Google Announces HumAngle, Others As Recipients Of Its News Initiative Challenge Fund
The global corporation said that it received 425 applications from 42 countries.
HumAngle has emerged as a recipient of Google’s third Google News Initiative (GNI) challenge fund.
The newsroom was selected among 33 others as beneficiaries of the initiative, which is part of Google’s $300 million commitment to support the sustainability of media platforms in the digital era. Since its launch in 2018, over 200 innovators have participated in the programme, which has supported them to implement their creative journalism-related initiatives.
According to Google, the innovation challenge and each of its projects ” represent the best of the best ideas in advancing digital news media.”
Google also notes that selecting a project for funding is a testament to the project having “meaningful impact and inspiration.”
HumAngle, alongside other recipients, had to meet all five requirements (inspiration, diversity, equity and inclusion, impact on the news ecosystem and feasibility) set by the global corporation.
The newsroom’s winning project for the challenge is HumAngle Membership, stylised HumAngle+, an innovative community for conflict, humanitarian and development reports with data insights, explainers and highly interactive and immersive reports.
The membership community will be optimised for innovative direct reader interaction where the audience has direct access to fresher angles, immersive, interactive reporting; structured to provide scarce nuances and validate the innovation that can be replicated for media sustainability.
The GNI grant will cover up to 70 per cent of the starting operational costs for the membership project.
Other recipients from Nigeria this year include TheCable, which is floating a disability inclusion news app (TheCable DINA); Dubawa, which is starting an automated radio fact-checking application using artificial intelligence; the Foundation for Investigative Journalism (FIJ), which is launching a news impact project to promote social causes through journalism; and Ripples Nigeria, which hopes to provide access to interactive geo-data through web and mobile applications.

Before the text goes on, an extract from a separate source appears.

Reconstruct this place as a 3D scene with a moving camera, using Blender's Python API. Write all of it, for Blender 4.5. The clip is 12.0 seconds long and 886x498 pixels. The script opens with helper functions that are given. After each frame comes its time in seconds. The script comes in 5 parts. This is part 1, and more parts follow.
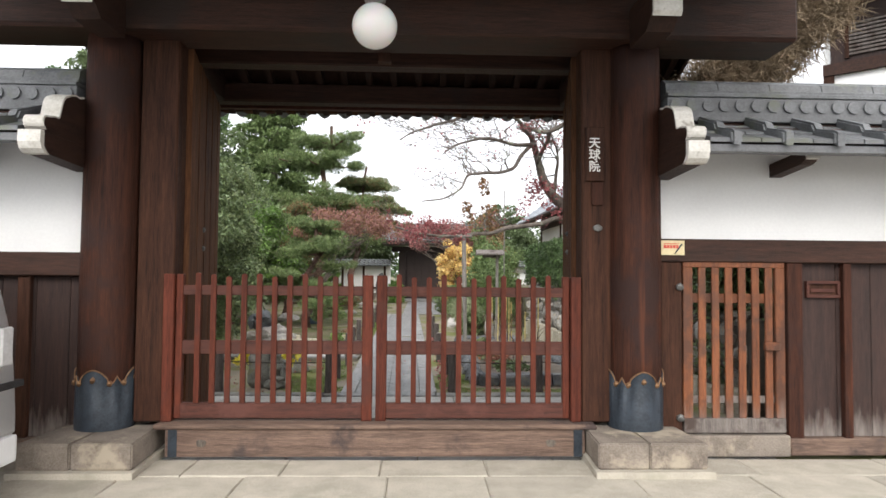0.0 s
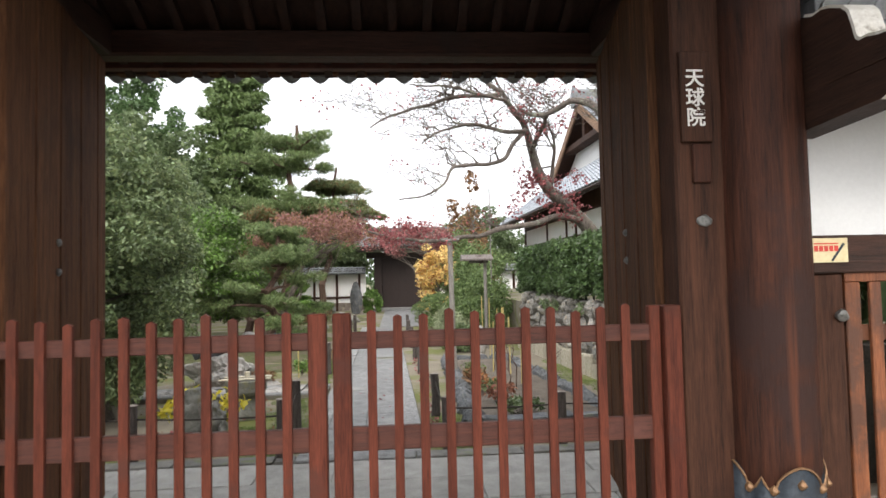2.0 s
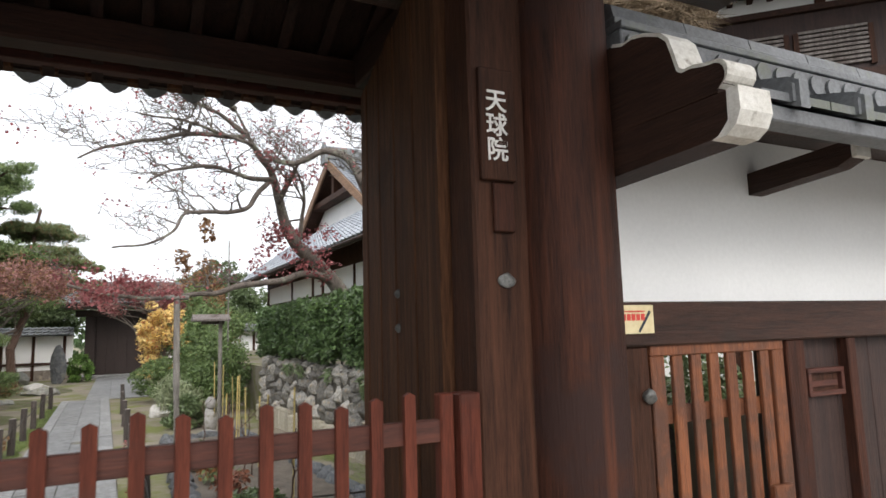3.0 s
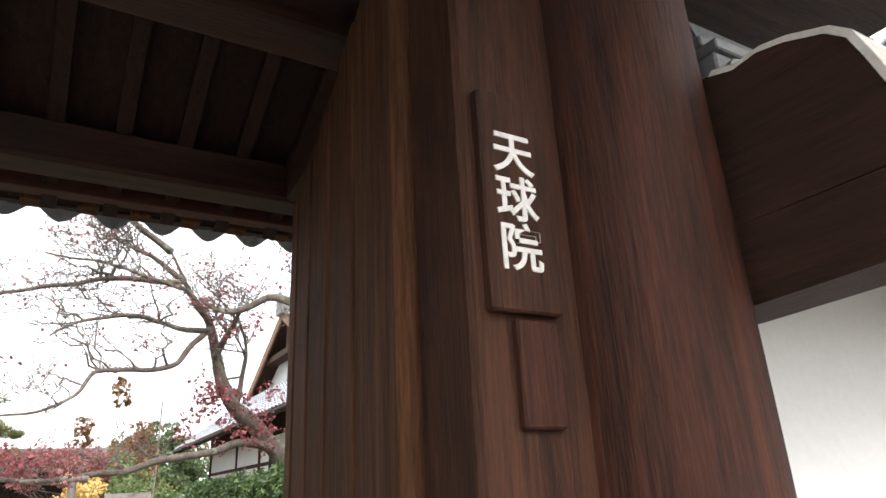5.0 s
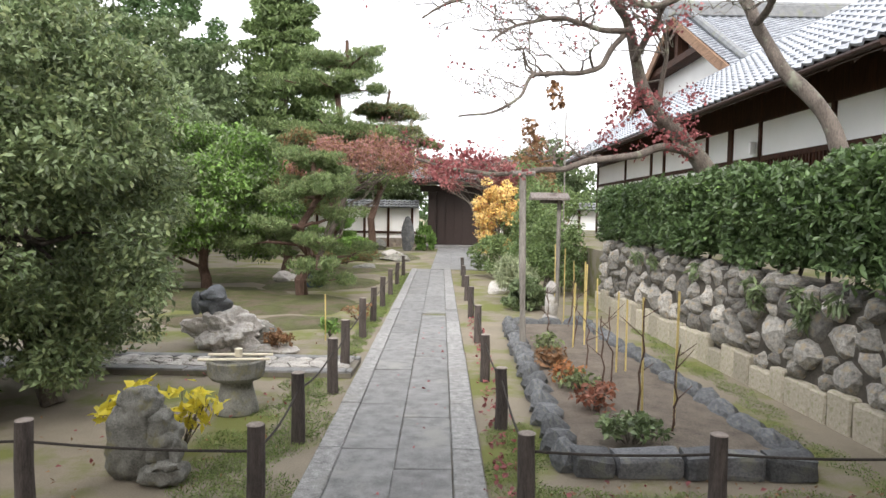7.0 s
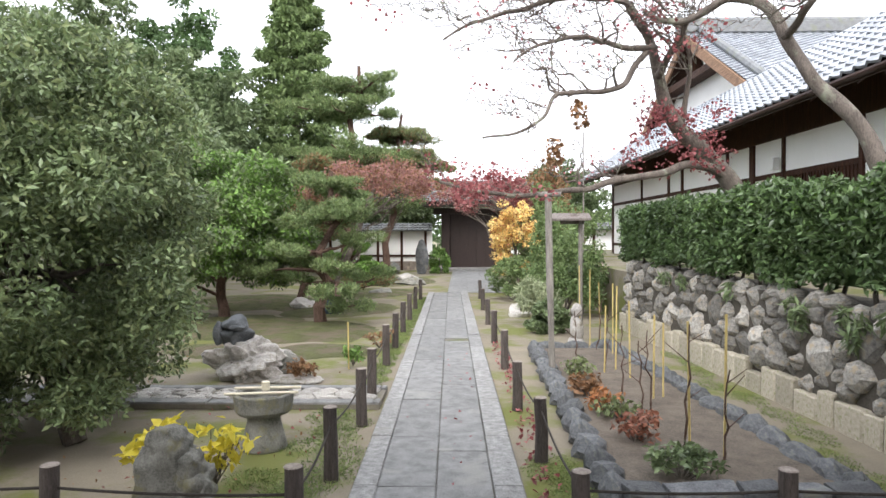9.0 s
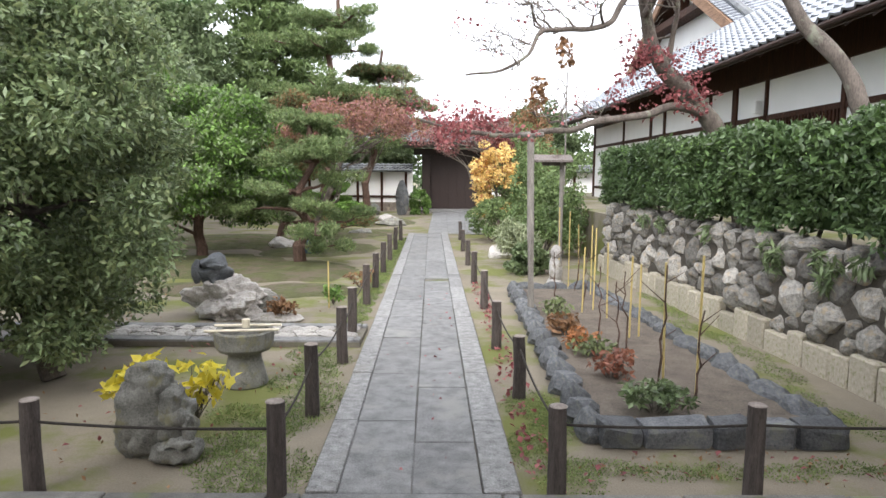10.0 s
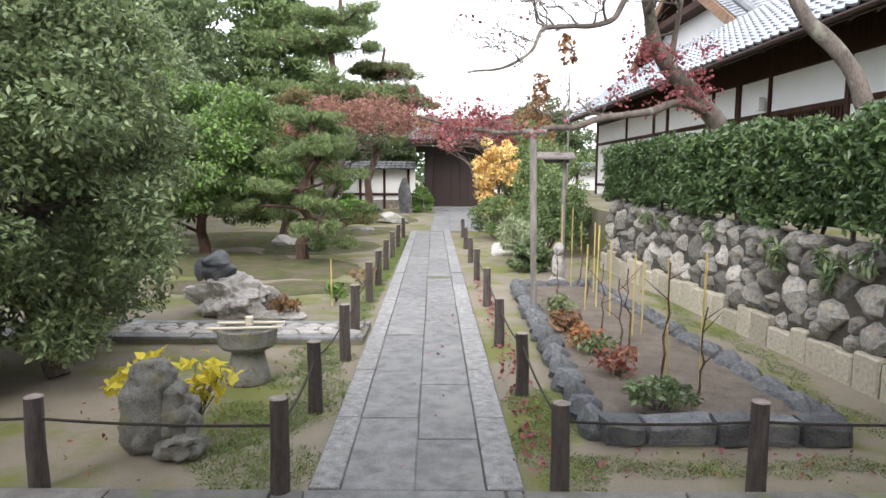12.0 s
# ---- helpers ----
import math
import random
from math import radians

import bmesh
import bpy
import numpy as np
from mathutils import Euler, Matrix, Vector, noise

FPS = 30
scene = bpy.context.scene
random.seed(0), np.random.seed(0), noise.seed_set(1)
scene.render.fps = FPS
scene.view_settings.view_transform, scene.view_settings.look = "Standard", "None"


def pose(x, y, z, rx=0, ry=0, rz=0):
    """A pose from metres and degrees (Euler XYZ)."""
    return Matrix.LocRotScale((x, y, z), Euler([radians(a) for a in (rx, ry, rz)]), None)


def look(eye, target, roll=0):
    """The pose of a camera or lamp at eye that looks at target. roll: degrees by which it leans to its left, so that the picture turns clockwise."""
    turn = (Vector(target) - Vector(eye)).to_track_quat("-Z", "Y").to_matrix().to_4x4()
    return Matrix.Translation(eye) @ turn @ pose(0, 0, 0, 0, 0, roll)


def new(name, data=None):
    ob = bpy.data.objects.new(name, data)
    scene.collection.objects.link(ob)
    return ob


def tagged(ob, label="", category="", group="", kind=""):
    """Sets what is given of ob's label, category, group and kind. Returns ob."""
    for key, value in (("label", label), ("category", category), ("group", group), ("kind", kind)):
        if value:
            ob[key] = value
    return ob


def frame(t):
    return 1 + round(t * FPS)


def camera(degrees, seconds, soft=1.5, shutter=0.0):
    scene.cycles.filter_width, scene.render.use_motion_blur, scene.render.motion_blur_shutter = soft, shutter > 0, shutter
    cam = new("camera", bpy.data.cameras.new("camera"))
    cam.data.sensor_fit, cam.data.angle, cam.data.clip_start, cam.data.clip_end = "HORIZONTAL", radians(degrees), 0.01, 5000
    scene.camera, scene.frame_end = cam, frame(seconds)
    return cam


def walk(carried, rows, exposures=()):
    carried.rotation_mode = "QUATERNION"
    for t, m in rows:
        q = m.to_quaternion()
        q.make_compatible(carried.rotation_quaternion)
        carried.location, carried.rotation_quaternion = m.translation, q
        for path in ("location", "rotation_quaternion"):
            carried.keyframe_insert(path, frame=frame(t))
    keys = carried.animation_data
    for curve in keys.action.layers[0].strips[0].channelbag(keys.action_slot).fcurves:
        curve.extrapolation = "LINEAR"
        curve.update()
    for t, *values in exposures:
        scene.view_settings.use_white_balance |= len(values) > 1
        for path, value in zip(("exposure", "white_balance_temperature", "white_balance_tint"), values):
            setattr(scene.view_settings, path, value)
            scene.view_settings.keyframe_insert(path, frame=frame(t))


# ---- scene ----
cam = camera(68.7, 12.0, shutter=0.25)
ROWS = [  # seconds, eye, target, roll
    (0, (-0.051, 0.096, 1.461), (0.021, 2.093, 1.542), 0.5),
    (0.5, (-0.034, 0.693, 1.47), (0.007, 2.689, 1.594), -0.1),
    (1, (-0.068, 1.247, 1.483), (0.005, 3.241, 1.62), 2.2),
    (1.5, (-0.101, 1.803, 1.535), (0.019, 3.797, 1.641), -0.2),
    (2, (-0.097, 2.328, 1.607), (0.051, 4.32, 1.699), -1.3),
    (2.5, (-0.081, 2.864, 1.634), (0.514, 4.759, 1.867), 0.7),
    (3, (0.09, 3.29, 1.676), (0.982, 5.062, 1.929), -1.6),
    (3.5, (0.312, 3.676, 1.821), (1.276, 5.388, 2.196), -0.5),
    (3.7, (0.363, 3.8, 1.854), (1.354, 5.483, 2.287), -1.0),
    (5.3, (0.717, 4.558, 1.982), (1.661, 6.169, 2.698), -3.2),
    (5.5, (0.662, 4.603, 1.993), (1.543, 6.262, 2.679), -4.5),
    (5.7, (0.544, 4.685, 1.945), (1.237, 6.485, 2.476), -2.9),
    (5.9, (0.395, 4.662, 1.85), (0.817, 6.573, 2.261), 0.5),
    (6, (0.29, 4.704, 1.821), (0.631, 6.644, 2.169), 0.2),
    (6.3, (0.142, 4.905, 1.785), (0.32, 6.895, 1.882), -1.1),
    (6.5, (0.056, 4.99, 1.767), (0.129, 6.989, 1.775), -0.6),
    (6.7, (-0.005, 5.052, 1.749), (-0.033, 7.049, 1.638), 1.0),
    (8.3, (-0.302, 5.351, 1.782), (-0.271, 7.348, 1.681), -0.3),
    (8.5, (-0.296, 5.339, 1.783), (-0.334, 7.337, 1.726), -1.6),
    (9, (-0.288, 5.338, 1.773), (-0.343, 7.337, 1.73), -0.3),
    (9.5, (-0.294, 5.359, 1.749), (-0.297, 7.351, 1.57), 0.3),
    (10, (-0.301, 5.37, 1.749), (-0.294, 7.357, 1.527), 0.4),
    (10.5, (-0.299, 5.368, 1.743), (-0.301, 7.353, 1.495), -0.1),
    (11, (-0.297, 5.366, 1.745), (-0.292, 7.349, 1.487), 0.5),
    (11.5, (-0.299, 5.367, 1.744), (-0.284, 7.352, 1.497), 0.5),
    (12, (-0.302, 5.369, 1.745), (-0.303, 7.356, 1.516), 0.3),
]
walk(cam, [(t, look(eye, target, roll)) for t, eye, target, roll in ROWS],
     [(0.0, 1.05, 6400, 10), (1.0, 1.03, 6400, 10), (2.0, 1.14, 6450, 10), (3.0, 0.80, 6350, 10), (3.5, 0.86, 6300, 10), (5.5, 1.58, 6500, 11), (6.5, 1.42, 6500, 11), (8.5, 1.48, 6300, 11), (12.0, 1.50, 6230, 12)])

# ---- world, sun, exposure ----
world = bpy.data.worlds.new("overcast_sky")
scene.world = world
world.use_nodes = True
wn = world.node_tree.nodes
wl = world.node_tree.links
sky = wn.new("ShaderNodeTexSky")
sky.sky_type = "NISHITA"
sky.sun_disc = False
sky.sun_elevation, sky.sun_rotation = radians(40), radians(150)
sky.air_density, sky.dust_density, sky.ozone_density = 1.0, 6.0, 1.0
cloud = wn.new("ShaderNodeMixRGB")
cloud.inputs[0].default_value = 0.8
cloud.inputs[2].default_value = (9.0, 9.1, 9.3, 1)
wl.new(sky.outputs[0], cloud.inputs[1])
wl.new(cloud.outputs[0], wn["Background"].inputs[0])
wn["Background"].inputs[1].default_value = 0.11
sun = new("sun", bpy.data.lights.new("sun", "SUN"))
sun.data.energy, sun.data.angle, sun.data.color = 1.5, radians(40), (1.0, 0.96, 0.9)
sun.matrix_world = look((-6, -15, 16.8), (0, 4, 0))

# ---- materials ----


def socket(nodes, kind, **values):
    n = nodes.new(kind)
    for k, v in values.items():
        n.inputs[k].default_value = v
    return n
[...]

Other awardees from the continent are Niger’s African Development University; Morocco World News; Nation Media Group and WANANCHI from Kenya; Ghana’s Apex Admedia; Burundi’s News Supporters Platform; Congo Check; Association Des Bloguers Du Burkina; and South Africa’s Code for Africa, Daily Maverick, Quote This Woman+, Media Hack Collective, and Open Cities Lab; and Uganda’s Minority Africa
Speaking on the challenge, Ludovich Blecher, Head of Innovation, Google News Initiative, said, “This year, we sought to broaden our criteria to include digital innovation initiatives that promote goals like reader engagement, new reader income, subscriptions, disinformation among other things.”
“Following a thorough assessment, a round of interviews, and a final jury selection, 34 projects from 17 countries were chosen to receive $3.2 million in funding.”